"Destination : arbre"

Publié le par Océ

Coupez cet arbre que je ne saurais voir...

Coupez cet arbre que je ne saurais voir...

   Comme les marrons en automne, les chocolats à Noël, le muguet au 1er Mai, voici la polémique du jour à propos de l'épreuve de français en séries ES et S.  Dans la lignée des années précédentes, cette polémique a enfanté sa pétition spécifique : auteur inconnu (comment savoir que c'est une femme ?),  1991, époque inconnue  pour un lycéen de 2019 (rendez-nous  Ronsard, Lamartine, Hugo...avec leurs 8 ou 10 notes de vocabulaire, voire de "traductions"),  thème de l'arbre trop difficile...

  Et si on s'en tenait à la consigne de base, lire le texte pour lui-même, ce qu'il dit et comment il le dit, sans s'empêtrer dans des considérations savantes plus ou moins heureuses et plaquées sans nuances ?

Andrée Chédid, « Destination : arbre », Tant de corps et tant d’âme, 1991.

Destination : arbre

Parcourir l'Arbre
Se lier aux jardins
Se mêler aux forêts
Plonger au fond des terres
Pour renaître de l'argile

Peu à peu
S'affranchir des sols et des racines
Gravir lentement le fût
Envahir la charpente
Se greffer aux branchages

Puis         dans un éclat de feuilles1
Embrasser l'espace
Résister aux orages
Déchiffrer les soleils
Affronter jour et nuit

Évoquer ensuite
Au cœur d'une métropole
Un arbre         un seul
Enclos dans l'asphalte
Éloigné des jardins
Orphelin des forêts

Un arbre
Au tronc rêche
Aux branches taries
Aux feuilles longuement éteintes

S'unir à cette soif
Rejoindre cette retraite
Écouter ces appels

Sentir sous l'écorce
Captives mais invincibles
La montée des sèves
La pression des bourgeons
Semblables aux rêves tenaces
Qui fortifient nos vies

Cheminer d'arbre en arbre
Explorant l'éphémère
Aller d'arbre en arbre
Dépistant la durée.

1 Les espaces aux vers 11 et 18 sont un choix d’Andrée Chédid.

 
 

  A titre de comparaison, voici le poème de Prévert, "Arbres". L'auteur est nettement plus connu des lycéens car étudié en primaire et au collège. Voici un certain temps - lointain, certes- , il a même été donné aux épreuves du brevet des collèges. Aurait-il été plus "facile" à commenter  en 2019 avec sa forme à analyser, ses jeux sur les mots, sa petite musique douce-amère  ?
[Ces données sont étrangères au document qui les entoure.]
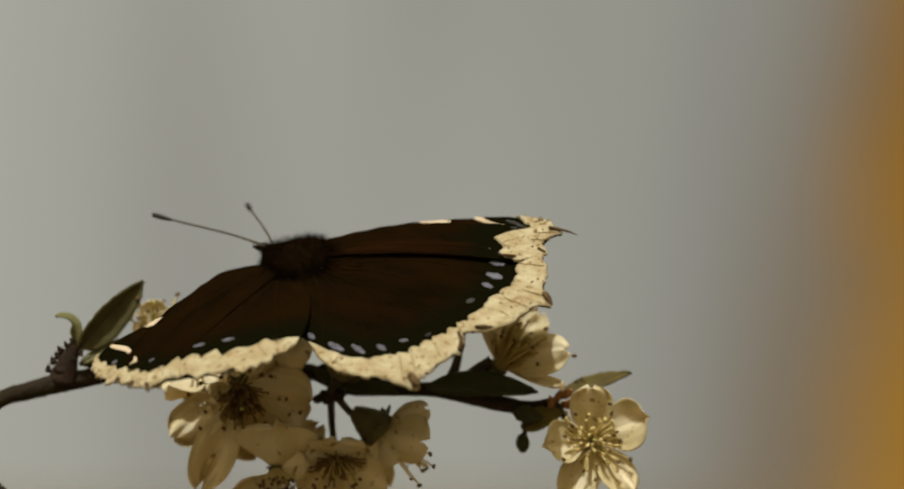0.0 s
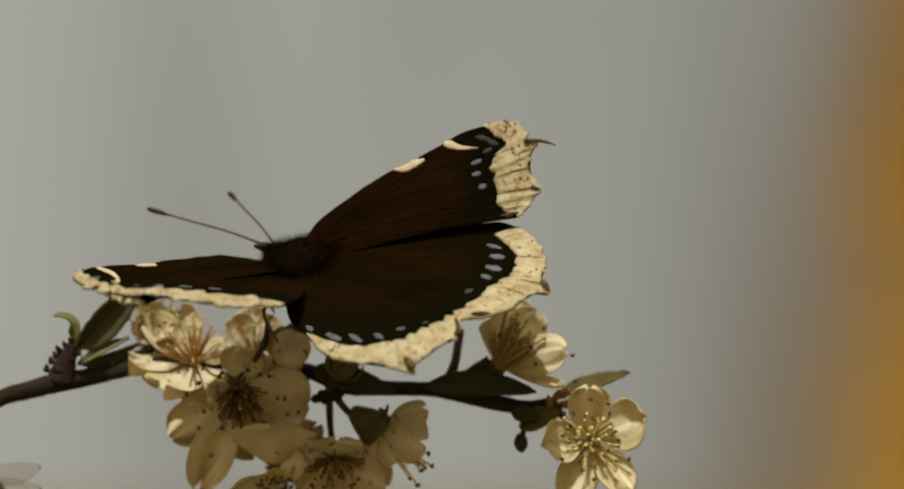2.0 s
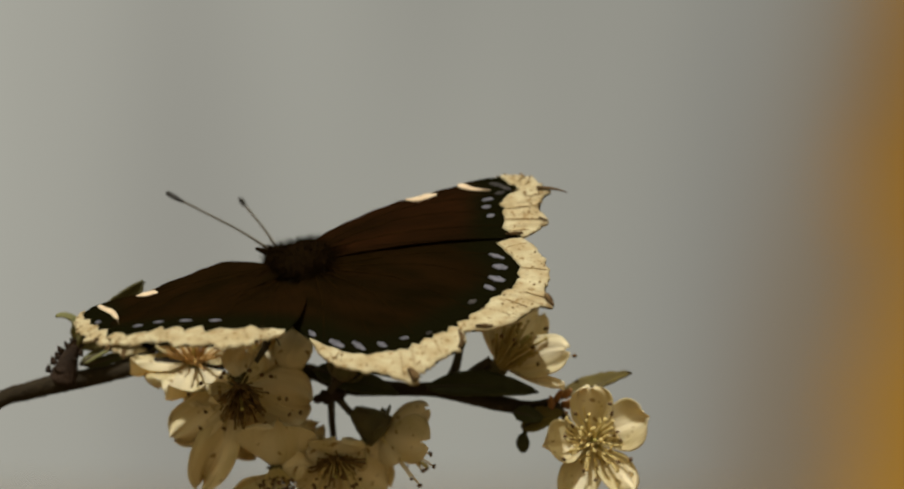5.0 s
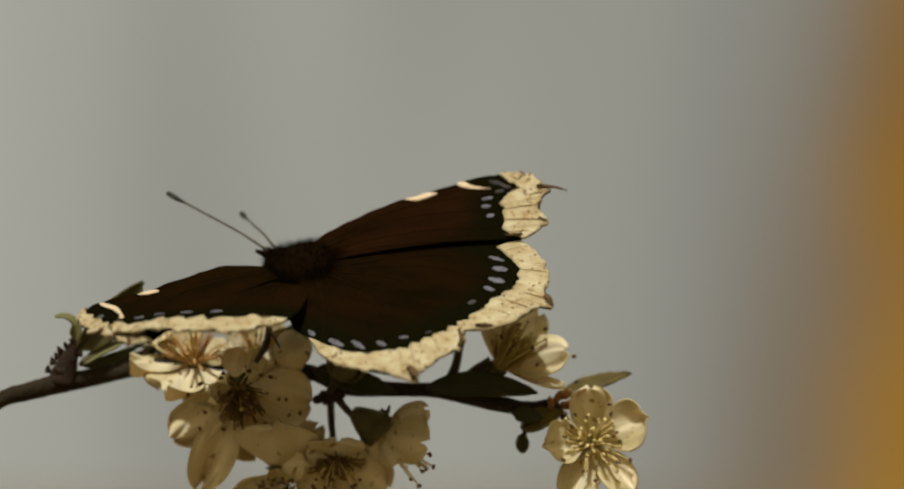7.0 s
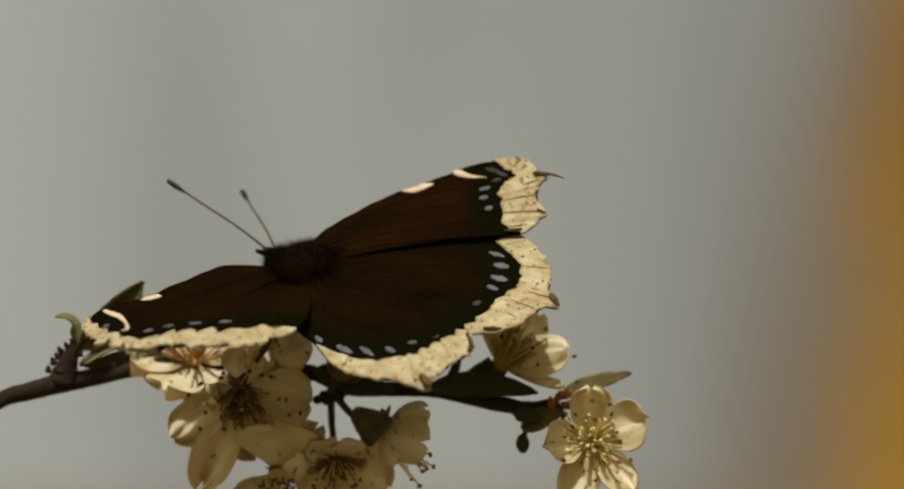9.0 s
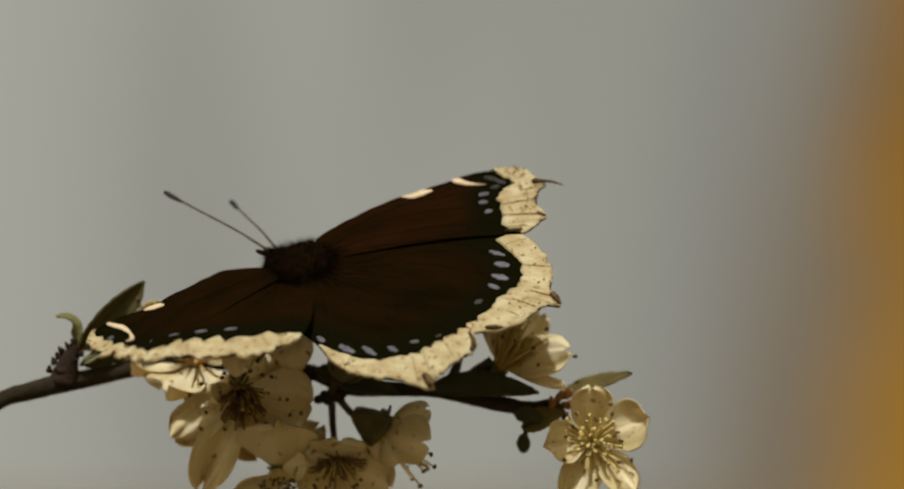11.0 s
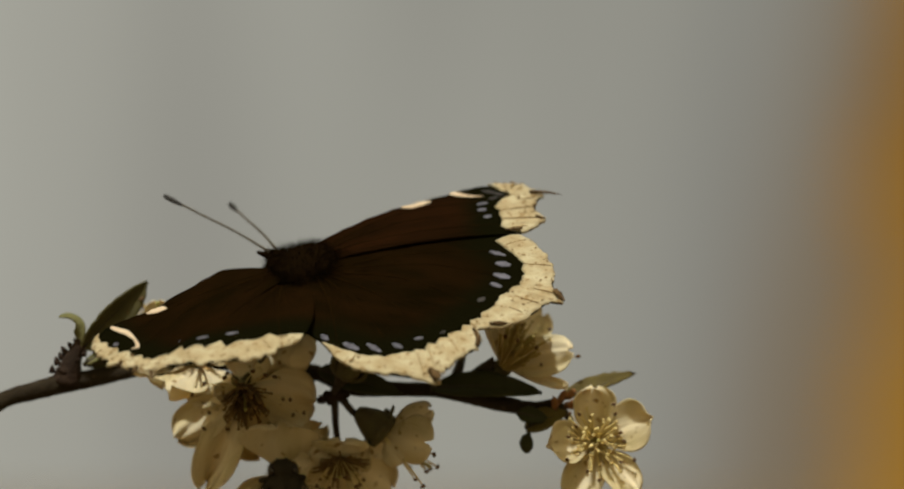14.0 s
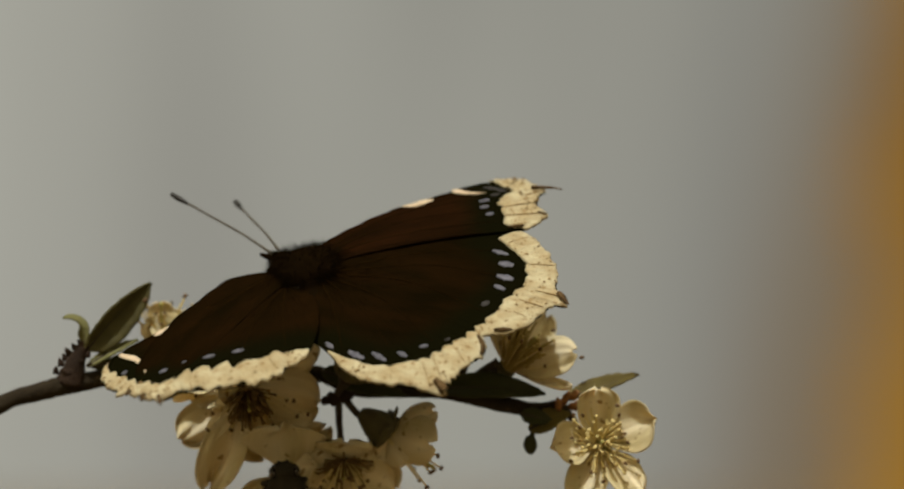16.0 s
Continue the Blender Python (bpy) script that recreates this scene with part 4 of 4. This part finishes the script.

Prévert,  "Arbres" dans Histoires (1946)

En argot les hommes appellent les oreilles des feuilles

c'est dire comme ils sentent que les arbres connaissent la musique

mais la langue verte des arbres est un argot bien plus ancien

Qui peut savoir ce qu'ils disent lorsqu'ils parlent des humains

Les arbres parlent arbre comme les enfants parlent enfant

Quand un enfant de femme et d'homme adresse la parole à un arbre



l'arbre répond

l'enfant l'entend

Plus tard l'enfant

parle arboriculture

avec ses maîtres et ses parents

Il n'entend plus la voix des arbres

il n'entend plus leur chanson dans le vent

Pourtant parfois une petite fille pousse un cri de détresse dans un square de ciment armé d'herbe morne et de terre souillée
Est-ce... oh... est-ce la tristesse d'être abandonnée qui me fait crier au secours ou la crainte que vous m'oubliiez arbres de ma jeunesse ma jeunesse pour de vrai
Dans l'oasis du souvenir une source vient de jaillir est-ce pour me faire pleurer
J'étais si heureuse dans la foule la foule verte de la forêt avec la peur de me perdre et la crainte de me retrouver

N'oubliez pas votre petite amie arbres de ma forêt.